## [WHAT THIS TASK INVOLVES]
Output the data word for word, dropping every image.

## [GIVEN INFORMATION]
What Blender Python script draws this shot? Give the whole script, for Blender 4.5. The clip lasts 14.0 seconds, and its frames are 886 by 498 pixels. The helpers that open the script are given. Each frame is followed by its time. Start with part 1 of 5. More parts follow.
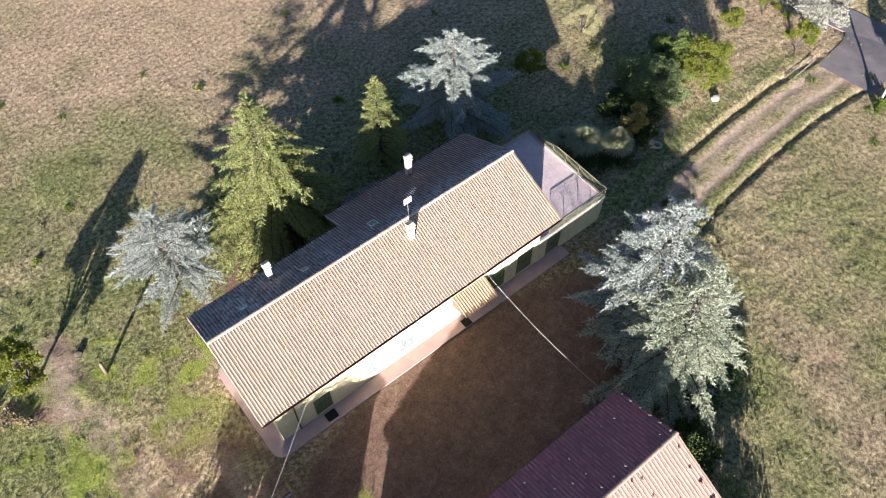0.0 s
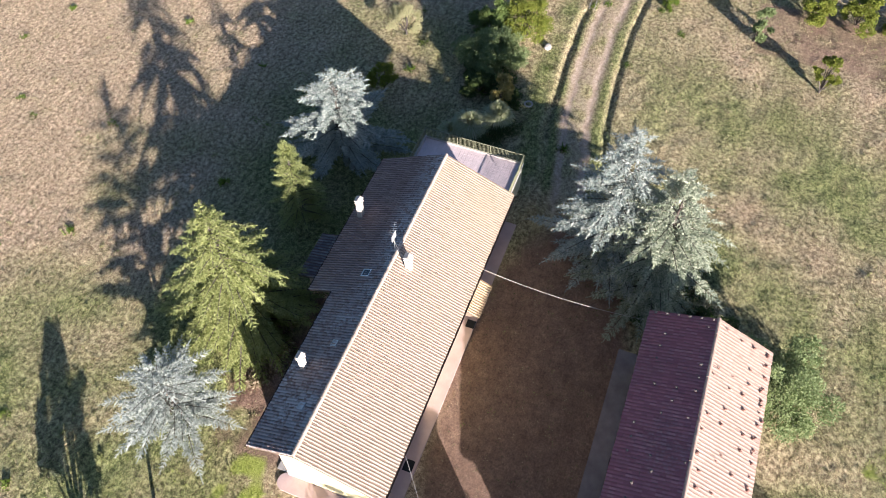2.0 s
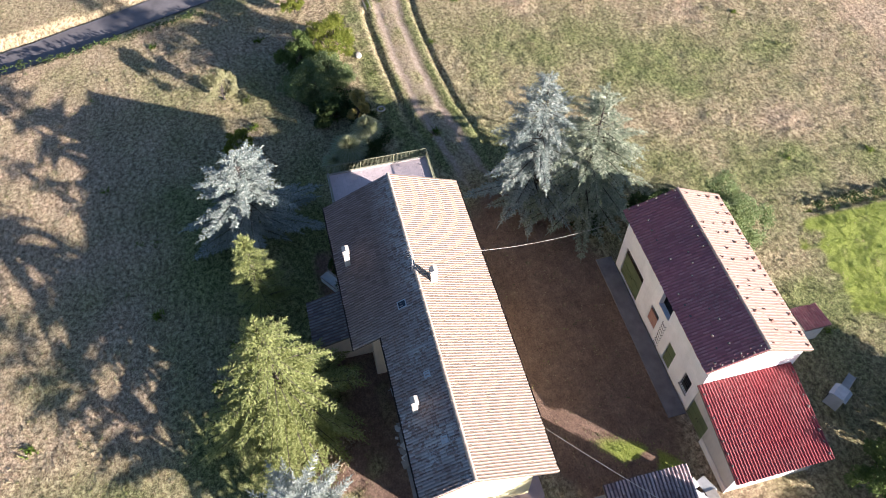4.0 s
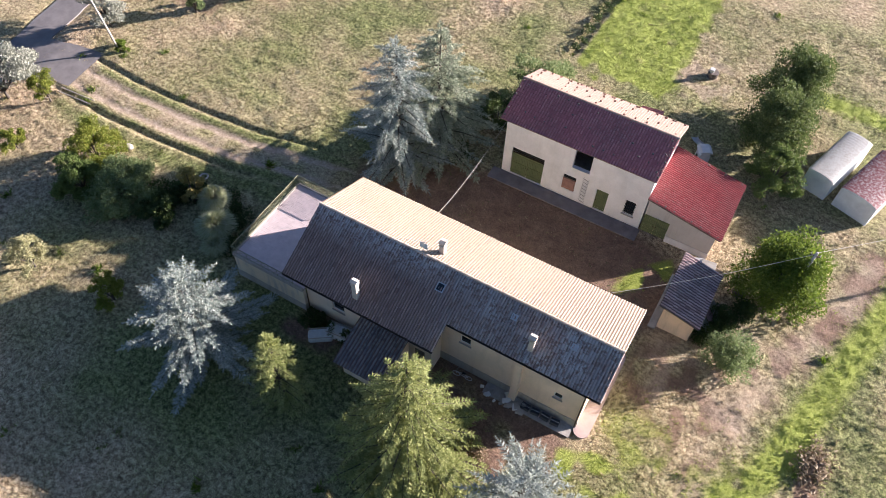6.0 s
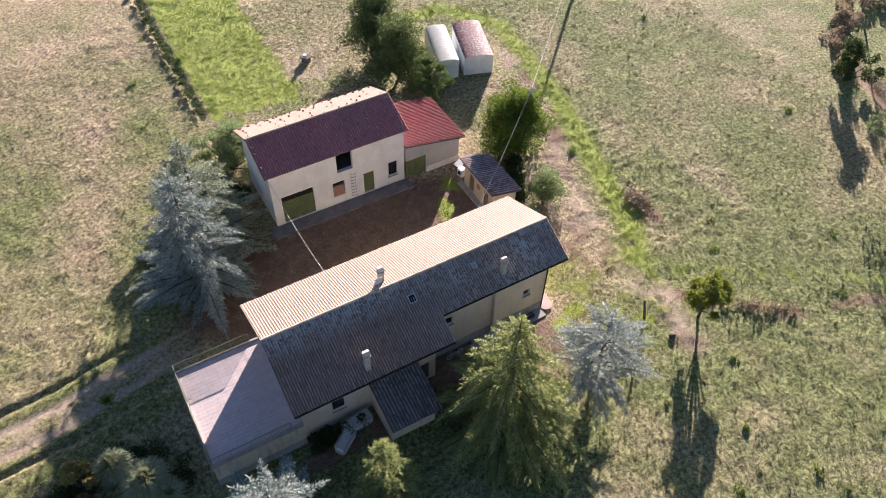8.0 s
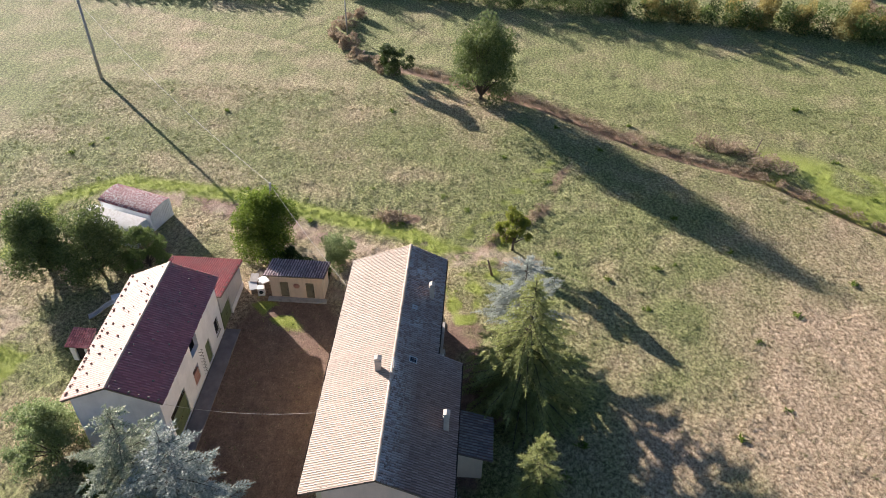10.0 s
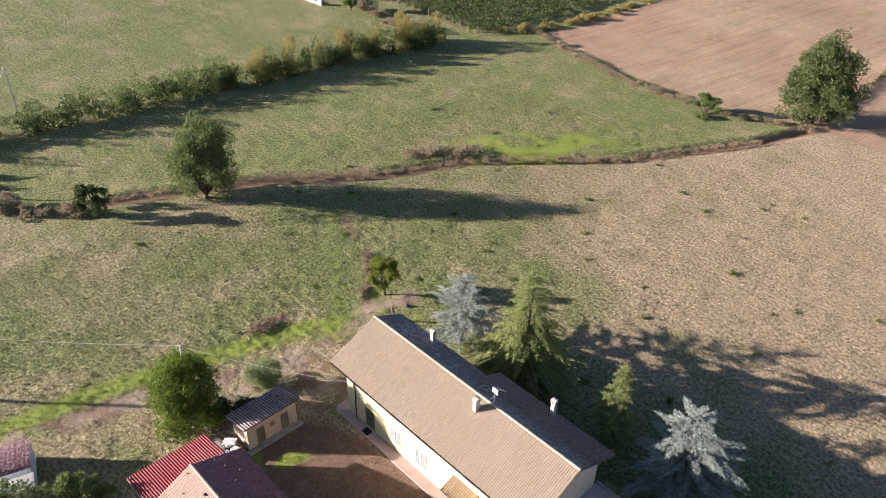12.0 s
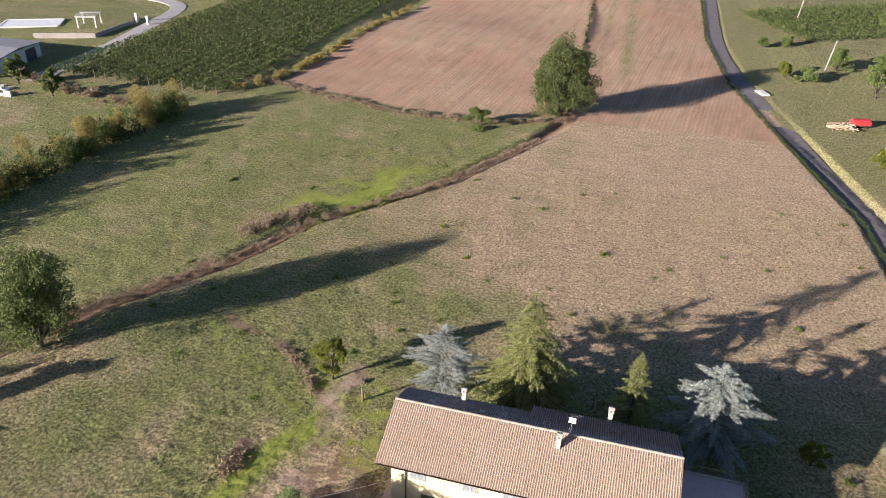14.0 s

## [FULL RESPONSE]
What Blender Python script draws this shot? Give the whole script, for Blender 4.5. The clip lasts 14.0 seconds, and its frames are 886 by 498 pixels. The helpers that open the script are given. Each frame is followed by its time. Start with part 1 of 5. More parts follow.
0.0 s
2.0 s
4.0 s
6.0 s
8.0 s
10.0 s
12.0 s
14.0 s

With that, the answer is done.